I've been having a lot of money conversations with my friends lately. It seems that the older we get the more we feel haunted by past money mistakes and worry about funding our futures. When you get your first job out of college, you're less concerned about paying off your student loans and credit card debt as you are with enjoying the new lifestyle your job affords you. But I've learned that living debt free is a lot nicer than buying nice things and I've definitely had to learn that the hard way.
Growing up, we never had a lot of money. So naturally when I grew up and started making my own money, I hadn't properly learned how to budget, save, and invest and I just wanted to buy nice things. I've been living paycheck to paycheck for years because I graduated college with over 40k in student loans and over 10k in credit card debt. I also may have a slight shopping addiction. While it's fine to buy new things, it's not fine to continually put things on your credit card that you can't afford especially when you’re already carrying a really high balance. This debt will quickly catch up to you and try to drown you. Especially if you're also paying off student loans and paying rent, and trying to buy groceries etc. But aside from being able to pay your all of your bills and get rid of debt, you have to be thinking about your future. Do you want to be able to retire early, or retire at all? Well then it's not enough to be putting money into a savings account for you every month. You have to make your money work for you by investing as well.
I know all of this is scary and overwhelming, because I'm right there with you learning about all of this. But the fact is if you don't pay attention to your money now in your twenties you will carry those bad money habits and debt into your 30's and who wants that?
I have made tons of money mistakes in the past that I am now working to correct. I always want my blog to be a place of complete transparency, so I am going to start sharing with you my debt annihillation process and all the personal finance mumbo-jumbo I learn along the way, starting with building (and sticking to) a monthly budget.
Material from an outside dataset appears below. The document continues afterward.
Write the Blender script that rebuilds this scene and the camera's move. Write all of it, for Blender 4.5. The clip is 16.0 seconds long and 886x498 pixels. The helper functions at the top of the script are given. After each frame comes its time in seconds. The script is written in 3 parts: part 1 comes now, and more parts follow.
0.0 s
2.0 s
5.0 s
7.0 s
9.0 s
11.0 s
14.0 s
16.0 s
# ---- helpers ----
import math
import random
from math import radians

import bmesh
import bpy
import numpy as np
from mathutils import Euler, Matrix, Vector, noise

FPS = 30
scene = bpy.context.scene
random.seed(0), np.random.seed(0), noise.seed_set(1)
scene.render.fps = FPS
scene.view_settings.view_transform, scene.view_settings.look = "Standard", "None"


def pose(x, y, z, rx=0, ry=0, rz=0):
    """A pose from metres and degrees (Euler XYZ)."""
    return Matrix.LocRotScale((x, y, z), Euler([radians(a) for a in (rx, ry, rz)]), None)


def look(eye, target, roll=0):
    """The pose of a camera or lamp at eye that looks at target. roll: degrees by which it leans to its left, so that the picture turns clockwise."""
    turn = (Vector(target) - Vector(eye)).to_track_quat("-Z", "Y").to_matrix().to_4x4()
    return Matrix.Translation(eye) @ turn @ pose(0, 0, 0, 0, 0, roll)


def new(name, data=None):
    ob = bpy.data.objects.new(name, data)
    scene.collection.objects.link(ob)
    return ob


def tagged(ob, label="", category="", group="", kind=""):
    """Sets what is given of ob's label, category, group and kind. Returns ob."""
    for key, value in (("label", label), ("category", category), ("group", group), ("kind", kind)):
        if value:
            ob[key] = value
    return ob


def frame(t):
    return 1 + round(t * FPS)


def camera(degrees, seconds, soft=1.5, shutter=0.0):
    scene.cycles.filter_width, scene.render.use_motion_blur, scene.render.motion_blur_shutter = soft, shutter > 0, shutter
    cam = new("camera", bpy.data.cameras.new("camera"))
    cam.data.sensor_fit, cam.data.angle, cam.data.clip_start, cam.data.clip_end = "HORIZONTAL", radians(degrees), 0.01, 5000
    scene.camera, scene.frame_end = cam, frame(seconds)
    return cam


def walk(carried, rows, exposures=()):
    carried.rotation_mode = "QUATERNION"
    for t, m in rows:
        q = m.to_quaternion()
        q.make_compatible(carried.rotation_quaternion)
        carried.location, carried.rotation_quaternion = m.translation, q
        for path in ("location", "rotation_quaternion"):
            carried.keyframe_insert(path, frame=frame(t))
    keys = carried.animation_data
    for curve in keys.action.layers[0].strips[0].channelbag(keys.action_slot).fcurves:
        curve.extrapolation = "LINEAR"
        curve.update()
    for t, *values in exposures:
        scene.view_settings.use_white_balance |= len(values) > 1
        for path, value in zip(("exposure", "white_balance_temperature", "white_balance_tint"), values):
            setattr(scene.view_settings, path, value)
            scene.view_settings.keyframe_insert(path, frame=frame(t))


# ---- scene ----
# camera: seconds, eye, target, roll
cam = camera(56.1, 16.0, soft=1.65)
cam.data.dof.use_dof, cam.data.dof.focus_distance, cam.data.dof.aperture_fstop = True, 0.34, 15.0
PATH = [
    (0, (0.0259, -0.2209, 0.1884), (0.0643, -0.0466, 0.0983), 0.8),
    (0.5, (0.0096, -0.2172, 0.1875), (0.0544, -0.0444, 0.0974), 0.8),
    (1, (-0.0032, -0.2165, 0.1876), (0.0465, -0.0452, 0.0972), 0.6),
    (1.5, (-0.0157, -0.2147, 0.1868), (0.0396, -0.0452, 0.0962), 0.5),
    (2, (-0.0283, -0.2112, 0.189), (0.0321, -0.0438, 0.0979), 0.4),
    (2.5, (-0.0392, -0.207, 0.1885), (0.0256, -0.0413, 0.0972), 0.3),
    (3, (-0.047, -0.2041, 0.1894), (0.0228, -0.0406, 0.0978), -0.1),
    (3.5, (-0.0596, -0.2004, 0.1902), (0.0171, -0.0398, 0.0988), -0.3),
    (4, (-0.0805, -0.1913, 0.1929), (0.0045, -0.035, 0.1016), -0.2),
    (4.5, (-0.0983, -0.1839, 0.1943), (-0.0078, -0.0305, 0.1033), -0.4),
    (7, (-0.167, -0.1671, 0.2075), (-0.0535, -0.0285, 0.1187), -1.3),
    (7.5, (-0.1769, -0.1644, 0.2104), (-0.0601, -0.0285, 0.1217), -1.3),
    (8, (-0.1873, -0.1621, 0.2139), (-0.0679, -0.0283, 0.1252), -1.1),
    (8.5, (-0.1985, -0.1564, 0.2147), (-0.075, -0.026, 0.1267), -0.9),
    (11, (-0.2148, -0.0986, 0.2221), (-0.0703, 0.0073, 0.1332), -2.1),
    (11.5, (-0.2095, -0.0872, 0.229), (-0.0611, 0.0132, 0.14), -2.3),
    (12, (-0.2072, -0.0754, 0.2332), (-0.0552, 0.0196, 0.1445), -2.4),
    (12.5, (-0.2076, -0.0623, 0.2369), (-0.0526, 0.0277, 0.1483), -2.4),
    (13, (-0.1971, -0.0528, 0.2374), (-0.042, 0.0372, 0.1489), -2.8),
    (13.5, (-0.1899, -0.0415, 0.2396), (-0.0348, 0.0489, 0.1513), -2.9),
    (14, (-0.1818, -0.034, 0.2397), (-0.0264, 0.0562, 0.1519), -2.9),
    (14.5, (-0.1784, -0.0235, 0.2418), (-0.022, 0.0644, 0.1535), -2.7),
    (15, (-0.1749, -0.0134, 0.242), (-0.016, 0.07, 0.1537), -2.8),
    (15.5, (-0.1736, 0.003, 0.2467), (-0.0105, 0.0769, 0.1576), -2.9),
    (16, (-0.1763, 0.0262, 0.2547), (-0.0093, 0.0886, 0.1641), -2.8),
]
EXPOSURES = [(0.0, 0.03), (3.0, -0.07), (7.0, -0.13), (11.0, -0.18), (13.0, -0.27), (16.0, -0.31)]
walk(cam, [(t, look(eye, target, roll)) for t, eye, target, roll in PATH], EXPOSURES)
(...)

So let's start with the scary stuff. This is the "where is my money going" stuff. In order to create a budget, you have to know where you’re money is going first. For the past few months I have been tracking my income and expenditures in a google doc and as you can see below a disproportionate amount of my income is going to paying off debts. Like more of my money goes to paying off debt than to my rent. That is insane, and also money that I could be investing....and lets be real, shopping with, traveling with etc.
Once you know where your money is going, you can create a monthly budget. It took me a while to learn how to budget, and a whole lot of trial and error with various budgeting methods. There are plenty of tools out there do this for you digitally, but I've found that I don't pay attention to it after I've set the budgets and linked my accounts (specifically in Mint). So for me, the best method was similar to the old checkbook balancing method.
I set aside time on Saturday mornings to go through my expenses from the week, and categorize them. I log them as the day they came out of my account, not necessarily the day I actually spend the money (pending vs confirmed expense). Ideally I would do this daily but let’s be real I’m not superwoman, so once a week is fine for me but I do check in a few times week in case I forgot about an auto debiting bill.
Once you see where your money is going, you can decide where you could stop spending so much and add that money to your debt snowball. Then you create your categories for spending. The real key is sticking to those budgets.
So if you're ready to start creating your own budget, I’ve put together a template for you here.
Instructions for use:
1. Make a copy of the google doc for your google drive.
2. Hide any sheets you don’t need (I.e. months already passed)
3. Fill out your expenses section first.
4. Then set budgets for all recurring expenses that stay generally the same (I.e. Rent, utilities, phone bill, student loans)
5. Organize your expenses categories alphabetically so you can get the sum of each category easily.
6. Find out how much you’re spending per category and set budgets for next month where you can cut back on expenses such as eating out, shopping, entertainment, etc. and reallocate that money to paying down debt.